Sur Mosaïque, Abdelkefi a mis le doigt là où il fallait, nous semble-t-il. L’ancien ministre a ainsi assuré que «le document concernant la plainte a été publié sur Facebook. Je n’accuse pas la direction générale de la douane de fuiter ce document». Une déclaration du genre «je dis cela, je ne dis rien» et qui veut certainement dire plus de choses qu’elle n’en dit. Et d’ajouter que «l’information a par la suite été reprise par des journalistes. Mais je déplore encore une fois la déformation des faits». Il ne voulait certainement pas parler, par exemple, de ceux qui l’arrosaient il y a quelques jours de louanges et qui le descendaient déjà en flamme, avant même qu’il n’annonce sa démission !

A qui profite enfin le crime de déstabiliser le GUN, qui mettra certainement de longues semaines à se mettre d’accord sur une nouvelle répartition des fauteuils du gouvernement et trouver un ministre des Finances «prêt à l’emploi» ? Qui a intérêt à salir de la sorte le vis-à-vis de l’Etat face à la Banque Mondiale et au FMI à la veille d’une nouvelle Revue en septembre prochain ? Certainement pas à la Tunisie !

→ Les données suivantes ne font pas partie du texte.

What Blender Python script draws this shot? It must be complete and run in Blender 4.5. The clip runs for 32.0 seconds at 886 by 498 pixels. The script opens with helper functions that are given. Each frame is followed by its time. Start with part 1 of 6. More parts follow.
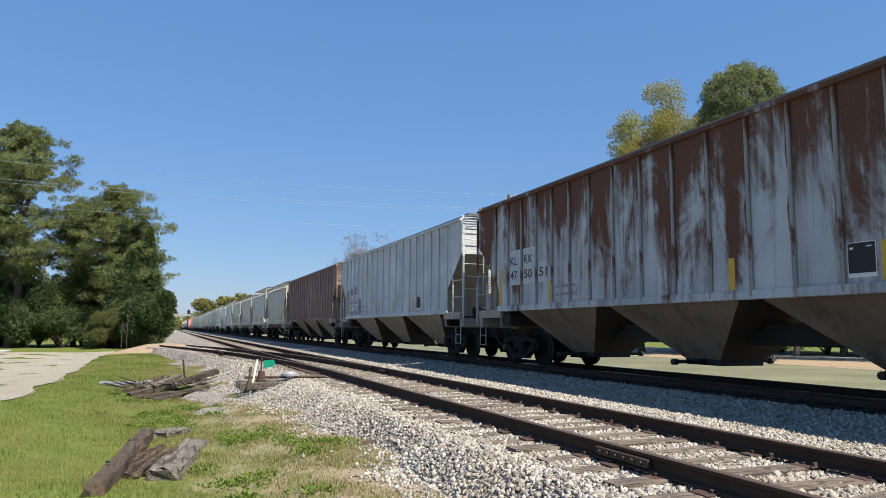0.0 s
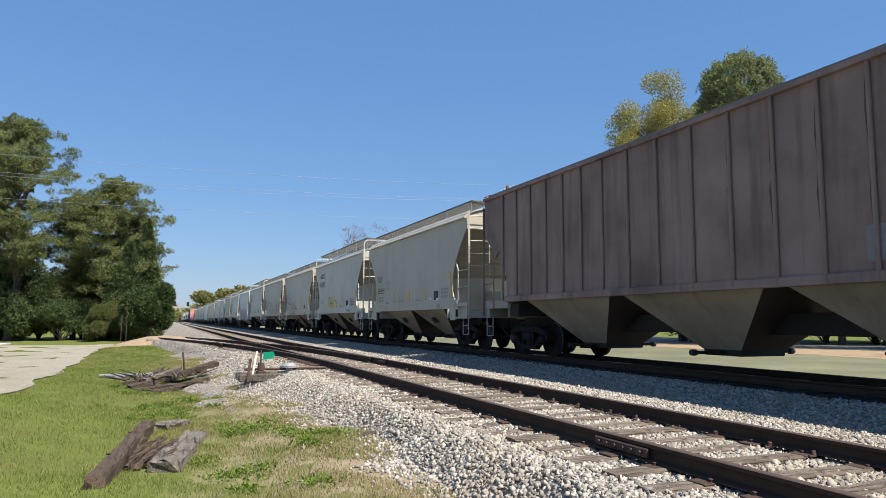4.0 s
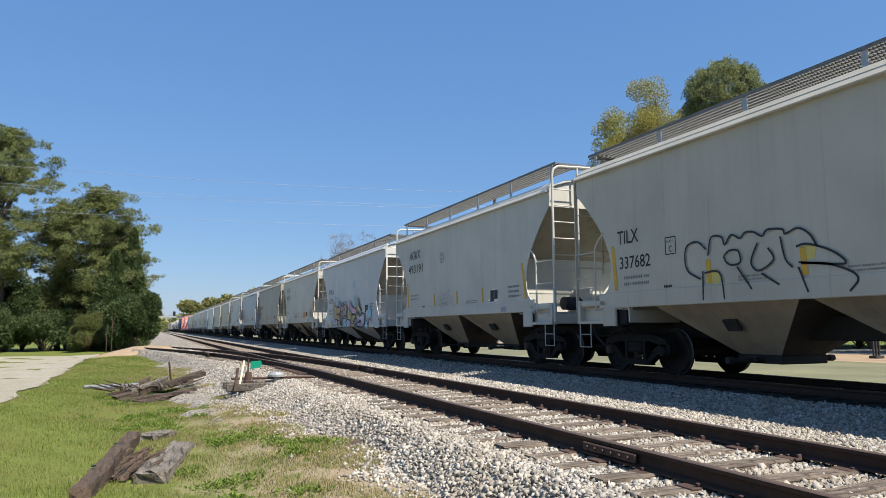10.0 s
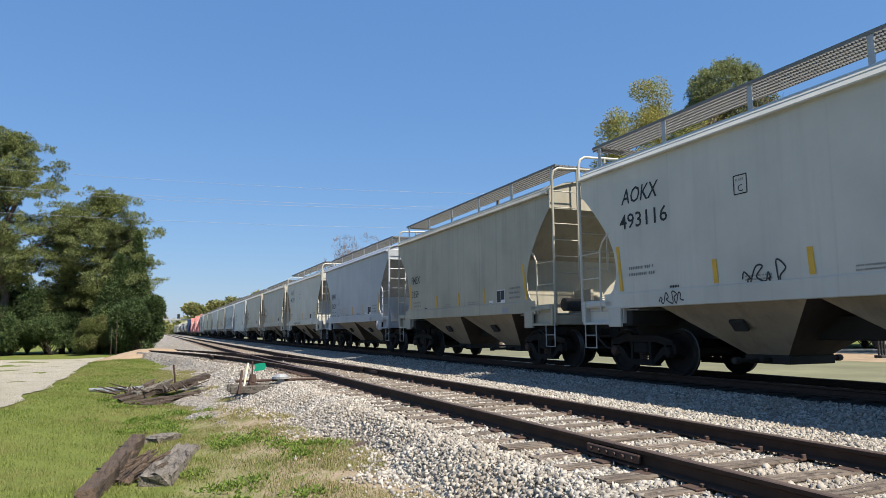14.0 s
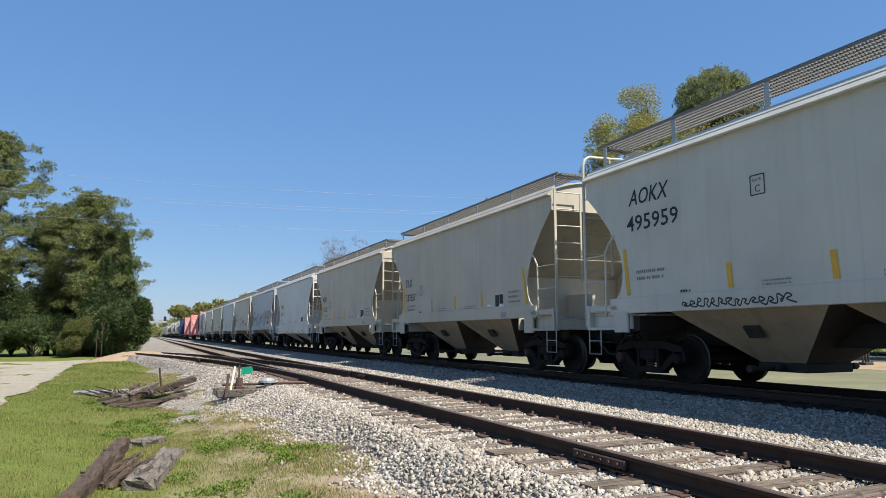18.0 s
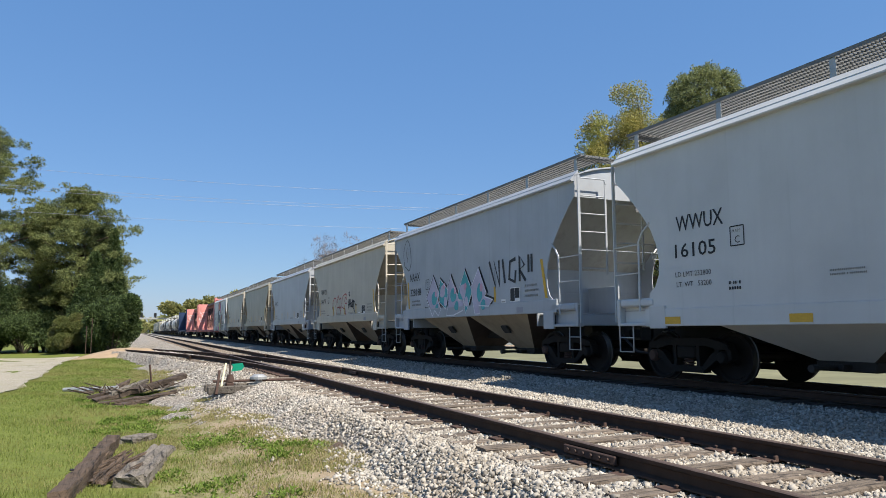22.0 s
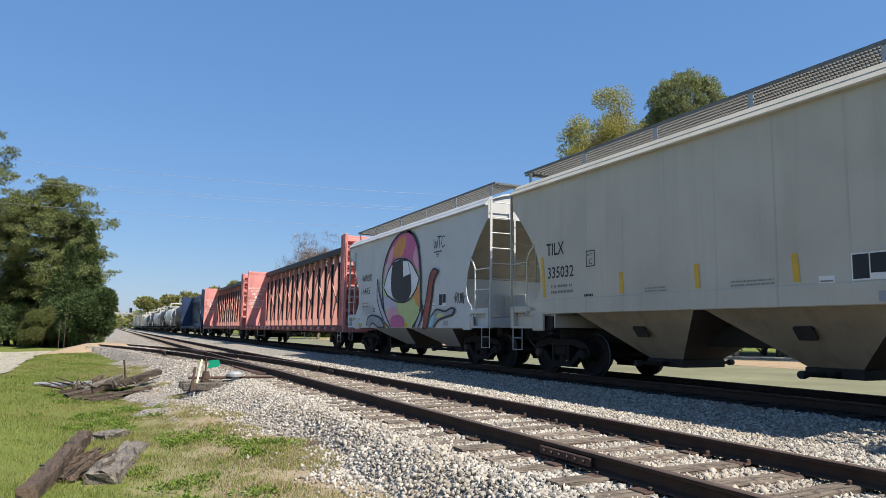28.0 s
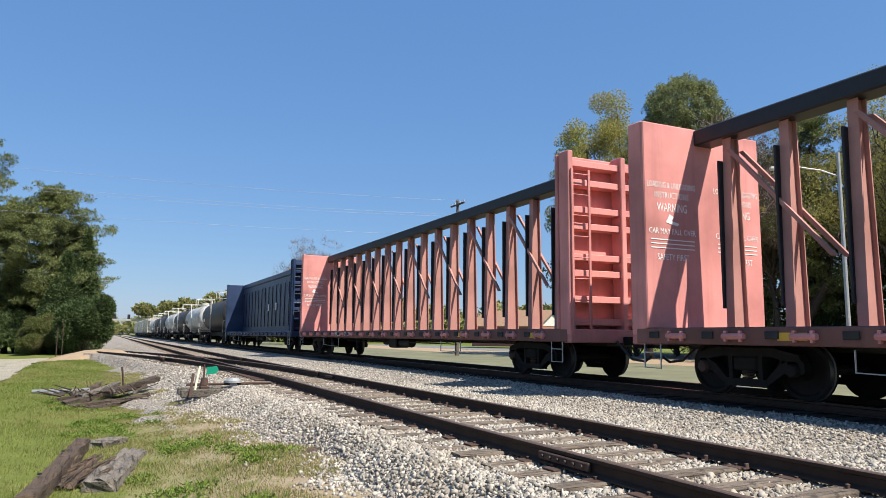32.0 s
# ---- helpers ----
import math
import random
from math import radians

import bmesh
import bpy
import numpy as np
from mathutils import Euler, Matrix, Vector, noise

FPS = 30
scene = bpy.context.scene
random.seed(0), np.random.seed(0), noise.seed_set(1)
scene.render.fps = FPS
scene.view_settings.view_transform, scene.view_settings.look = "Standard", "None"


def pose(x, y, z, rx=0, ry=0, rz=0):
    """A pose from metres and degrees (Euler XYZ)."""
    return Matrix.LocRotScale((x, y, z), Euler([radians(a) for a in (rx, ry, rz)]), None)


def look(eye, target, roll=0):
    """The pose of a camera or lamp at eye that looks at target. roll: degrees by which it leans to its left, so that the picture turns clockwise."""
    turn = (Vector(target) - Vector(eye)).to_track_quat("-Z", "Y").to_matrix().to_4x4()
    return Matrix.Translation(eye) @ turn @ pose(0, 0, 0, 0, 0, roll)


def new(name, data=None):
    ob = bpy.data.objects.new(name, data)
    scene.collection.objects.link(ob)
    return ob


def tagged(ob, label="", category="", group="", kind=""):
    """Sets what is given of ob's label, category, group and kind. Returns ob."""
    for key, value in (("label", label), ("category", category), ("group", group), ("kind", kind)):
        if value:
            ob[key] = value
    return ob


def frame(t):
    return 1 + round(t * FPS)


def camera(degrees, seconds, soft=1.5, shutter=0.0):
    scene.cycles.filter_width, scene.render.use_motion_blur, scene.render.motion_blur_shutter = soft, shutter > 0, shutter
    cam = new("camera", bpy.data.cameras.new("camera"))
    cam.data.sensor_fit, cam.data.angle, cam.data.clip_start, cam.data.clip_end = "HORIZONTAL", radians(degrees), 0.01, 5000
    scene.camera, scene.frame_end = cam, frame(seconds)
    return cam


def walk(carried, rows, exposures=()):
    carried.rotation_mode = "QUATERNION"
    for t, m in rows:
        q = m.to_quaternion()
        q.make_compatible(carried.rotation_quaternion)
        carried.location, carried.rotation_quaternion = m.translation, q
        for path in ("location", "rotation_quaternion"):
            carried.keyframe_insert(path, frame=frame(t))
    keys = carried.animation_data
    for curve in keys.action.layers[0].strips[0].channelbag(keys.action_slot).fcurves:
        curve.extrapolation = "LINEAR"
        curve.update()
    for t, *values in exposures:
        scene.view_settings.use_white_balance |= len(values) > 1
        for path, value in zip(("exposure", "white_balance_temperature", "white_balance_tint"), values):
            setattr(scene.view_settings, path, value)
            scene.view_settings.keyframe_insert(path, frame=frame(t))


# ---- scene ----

Ce n’est pas défendre le diable que de dire, comme le faisait noter l’agence Reuters, que «Abdelkefi est un membre clé du gouvernement du Premier ministre Youssef Chahed, qui est sous pression pour mener à bien les réformes économiques contentieuses demandées par les prêteurs internationaux et réduire son déficit budgétaire» et que «les gouvernements successifs n’ont pas réussi à faire face à des réformes douloureuses nécessaires pour réviser les dépenses publiques».